En finir avec les analyses sommaires de la place du travail dans le fonctionnement psychique, comprendre les conditions qui font du travail un malheur ou un bonheur, suppose de se déplacer hors des murs de l’asile, d’aller dans le monde, dans les usines, dans les administrations, dans les bureaux d’étude, dans les centrales nucléaires, dans les bureaux de tri postal…. Les résultats de cette démarche sont rassemblés dans une discipline spécifique : la psychodynamique et la psycho-pathologie du travail. (cf Revue Travailler. Martin Média Editeur).

Du côté du monde de l’exclusion, la démarche est encore plus difficile. Comment s’organise-t-on, comment s’adapte-t-on dans le monde des terrains vagues, des sous-sols et des parkings des immeubles, dans les “ squats ” ? Quelles sont les ressources psychiques, affectives et cognitives qu’il faut y mobiliser ? Cette fois ce sont les sociologues qui nous apprennent, par leurs enquêtes parfois admirables, comment sont construits les “ espaces intermédiaires ” (entre les deux mondes), comment on invente de nouvelles pratiques de sociabilité, de concurrence, de rivalité et de… travail ! Car ces lieux sont aussi des espaces d’apprentissages sociaux et professionnels spécifiques qui peuvent être réinvestis dans des emplois techniques et commerciaux, de façon extrêmement efficace. Ainsi peuvent être mis en évidence des marchés parallèles ainsi qu’une porosité entre les deux mondes, beaucoup plus importante que ce que supposent les théories spontanées de la société. (cf Roulleau-Berger). Entre les deux mondes encore, la précarité, qui ne cesse de s’étendre et vers laquelle se fera la prochaine vague de création d’emplois (B. Appay).

Revisiter le rapport du normal et du pathologique

Qu’attend-on des soignants dans le domaine de la psychopathologie ?

D’abord qu’ils soient capables d’entendre ce que les malades racontent de leurs espoirs, de leurs efforts et de leurs échecs, de leurs normes et de leurs valeurs, et de leur monde vécu. N’ayant pas de ce monde une expérience directe, les soignants pourraient outiller leur curiosité et affiner leur sensibilité en assimilant les connaissances scientifiques mises à disposition par les sociologues et les psychopathologues du travail.

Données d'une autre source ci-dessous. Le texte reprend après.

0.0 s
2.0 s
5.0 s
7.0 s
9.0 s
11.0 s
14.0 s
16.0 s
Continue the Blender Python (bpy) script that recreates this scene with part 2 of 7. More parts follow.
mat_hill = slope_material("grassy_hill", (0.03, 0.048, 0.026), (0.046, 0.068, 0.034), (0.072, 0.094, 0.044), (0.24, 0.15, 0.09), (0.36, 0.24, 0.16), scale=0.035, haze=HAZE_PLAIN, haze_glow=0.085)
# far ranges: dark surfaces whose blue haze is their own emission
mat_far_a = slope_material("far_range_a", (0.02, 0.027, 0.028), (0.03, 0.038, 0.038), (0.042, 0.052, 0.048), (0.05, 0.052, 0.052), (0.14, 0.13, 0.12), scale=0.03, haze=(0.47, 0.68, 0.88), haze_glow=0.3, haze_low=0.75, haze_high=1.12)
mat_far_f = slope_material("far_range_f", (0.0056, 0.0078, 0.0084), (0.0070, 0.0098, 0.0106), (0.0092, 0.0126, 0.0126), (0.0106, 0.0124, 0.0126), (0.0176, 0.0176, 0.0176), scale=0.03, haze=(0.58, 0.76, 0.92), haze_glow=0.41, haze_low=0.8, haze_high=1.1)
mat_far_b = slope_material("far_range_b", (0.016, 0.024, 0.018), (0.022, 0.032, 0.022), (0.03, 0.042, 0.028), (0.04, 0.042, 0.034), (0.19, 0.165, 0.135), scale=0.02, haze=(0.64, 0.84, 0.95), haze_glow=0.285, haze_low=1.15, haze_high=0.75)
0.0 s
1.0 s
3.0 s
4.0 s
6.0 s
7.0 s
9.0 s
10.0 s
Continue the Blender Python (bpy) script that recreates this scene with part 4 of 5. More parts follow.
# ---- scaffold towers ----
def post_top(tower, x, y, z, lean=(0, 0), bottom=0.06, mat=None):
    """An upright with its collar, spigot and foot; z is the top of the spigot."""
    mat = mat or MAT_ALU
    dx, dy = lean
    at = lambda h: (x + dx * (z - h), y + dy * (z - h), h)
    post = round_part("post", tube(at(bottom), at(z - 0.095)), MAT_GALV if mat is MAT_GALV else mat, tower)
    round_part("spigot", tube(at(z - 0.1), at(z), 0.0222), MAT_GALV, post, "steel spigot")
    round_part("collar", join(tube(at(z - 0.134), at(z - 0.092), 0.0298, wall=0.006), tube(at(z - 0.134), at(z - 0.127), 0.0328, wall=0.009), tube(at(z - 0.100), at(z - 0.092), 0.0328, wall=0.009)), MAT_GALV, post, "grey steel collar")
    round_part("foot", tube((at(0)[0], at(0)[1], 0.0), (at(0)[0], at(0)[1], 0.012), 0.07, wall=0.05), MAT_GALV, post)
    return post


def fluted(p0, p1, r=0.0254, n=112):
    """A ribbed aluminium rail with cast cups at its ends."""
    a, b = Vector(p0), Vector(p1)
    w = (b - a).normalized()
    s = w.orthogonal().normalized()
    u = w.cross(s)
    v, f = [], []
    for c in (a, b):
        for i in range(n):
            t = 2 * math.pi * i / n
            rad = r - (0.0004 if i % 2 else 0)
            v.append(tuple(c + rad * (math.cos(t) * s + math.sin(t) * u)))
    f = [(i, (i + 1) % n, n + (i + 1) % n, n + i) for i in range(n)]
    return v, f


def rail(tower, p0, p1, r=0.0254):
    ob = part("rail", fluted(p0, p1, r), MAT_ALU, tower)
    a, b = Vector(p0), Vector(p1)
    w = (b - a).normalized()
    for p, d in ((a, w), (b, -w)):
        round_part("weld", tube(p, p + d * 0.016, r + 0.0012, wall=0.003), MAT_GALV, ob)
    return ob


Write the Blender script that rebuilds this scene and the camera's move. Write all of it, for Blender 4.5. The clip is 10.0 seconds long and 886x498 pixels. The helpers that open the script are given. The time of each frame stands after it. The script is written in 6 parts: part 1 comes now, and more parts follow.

Ensuite qu’ils reconnaissent qu’il s’agit d’une psychopathologie nouvelle qu’on ne peut pas analyser avec les seules références aux classiques de la psychanalyse et de la psychiatrie, et qu’ils organisent à leur tour une véritable recherche clinique sur les rapports normal/pathologique dans le contexte du néolibéralisme. Cette recherche manque terriblement, de sorte que les politiques publiques sont, en ce domaine, condamnées à l’irrationalité.

Que, dépositaires d’une expérience clinique considérable sur la misère humaine contemporaine, ils la formalisent et la fassent systématiquement remonter dans l’espace public, à l’instar de ce qu’ont déjà entrepris les médecins du travail (Paroles de médecins du travail) en sorte de ne pas collaborer à la conspiration du silence et de l’ignorance qui fait bien trop l’affaire des technocrates.

Qu’ils prennent, enfin, l’initiative de séminaires et de rencontres cliniques et théoriques avec les médecins du travail, les ergonomes, les psychologues du travail et les travailleurs sociaux qui oeuvrent dans le monde du travail, par lesquels ils sont vivement attendus.